The UK’s home secretary recently sent an open letter to the Chair of the ACMD outlining the Council’s priorities for the year. Bizarrely, one of these priorities is to review the use of, harms arising from, and legislation of khat.  Why?

Khat is a leaf that is commonly chewed by people in or from East Africa and the Arab Peninsula. When chewed (continously, for absolutely ages) it produces a mild stimulant effect.  A taxi driver in West London let me try some once.  It’s pretty minging an acquired taste- it’s very bitter and left my mouth feeling dry and icky. I didn’t chew anywhere near enough to feel any kind of effect from it.

In the UK, khat is legal, imported from Yemen, Kenya and Ethiopia on daily flights, sold in open markets as a vegetable. It costs approximately $5 for a bundle. The two active stimulants in khat- cathine and cathinone are (I think) the main stimulants in the recently banned synthetic high, m-cat . Khat is a low-profit business, and there are no links between organized crime networks and the trade in khat, although the UK is a conduit for Khat coming from Africa and going on to the US and other countries where it is illegal.  In the US it sells for $400 per kg.

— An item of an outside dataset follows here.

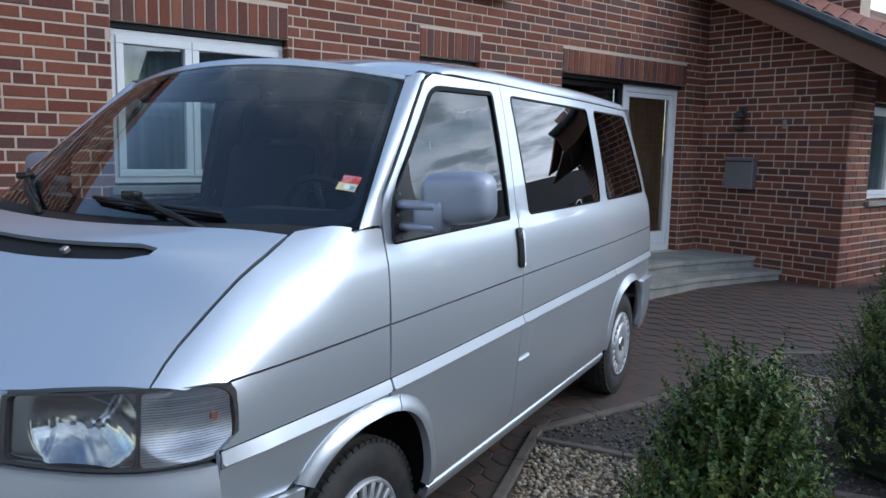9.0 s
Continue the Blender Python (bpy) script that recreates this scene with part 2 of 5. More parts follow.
CHIPS = [(0.050, 0.046, 0.044), (0.075, 0.068, 0.063), (0.10, 0.088, 0.08), (0.035, 0.033, 0.033), (0.13, 0.115, 0.10)]
CHIP = Mat("dark_chips", (0.06, 0.06, 0.06), 0.85).per_piece(CHIPS).m
LEAVES = [(0.038, 0.078, 0.020), (0.055, 0.108, 0.025), (0.026, 0.054, 0.017), (0.090, 0.140, 0.028), (0.046, 0.090, 0.024), (0.135, 0.140, 0.028)]
lf = Mat("box_leaves", (0.05, 0.09, 0.03), 0.45, 0.0, 0.3).per_piece(LEAVES)
lf.blend(lf.noise(5.5, 2), (0.150, 0.165, 0.030), 0.75, 0.56, 0.70)
lf.blend(lf.noise(9, 2), (0.016, 0.034, 0.012), 0.6, 0.52, 0.68)
LEAF = lf.m
bark = Mat("bark", (0.07, 0.05, 0.035), 0.95)
bark.bump(bark.noise(60, 4), 0.004, 0.8)
BARK = bark.m
upvc = Mat("white_frame", (0.74, 0.76, 0.78), 0.35)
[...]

Currently, khat is used recreationally by a significant percentage of men of Somali, Yemeni and Ethiopian origins, but is not used widely outside of these populations. Men tend to chew khat in groups in mafreshes – cafes.  It is generally socially unacceptable for women to chew khat, and when they do, they tend to do it alone. There is some physical and psychological harm that can arise from abuse-  anxiety, sleep deprivation etc, and some risk of dependency.  In 2005, the ACMD likened the risk to that of caffeine.

I’m reading between the lines and paraphrasing here, but basically, when asked to review the classification of khat, the ACMD concluded that the biggest risks of societal harm facing khat users came not from their khat use, but from the poverty, poor access to jobs, and squalid housing conditions typical for these immigrant communities. Criminalizing khat would only push people towards criminal networks that they currently had no contact with. There are some (more often women than men) within these communities who’d like to see khat banned, but it’s not, as far as I’m aware, a majority.

Why is the ACMD reviewing it again?  Has anything changed? At the moment it seems to me to be a perfectly sound model of legal access to a relatively harmless substance.There could perhaps be more investment in harm reduction education and support, or maybe a look at restricting sales to young people, but what’s to be gained from banning it?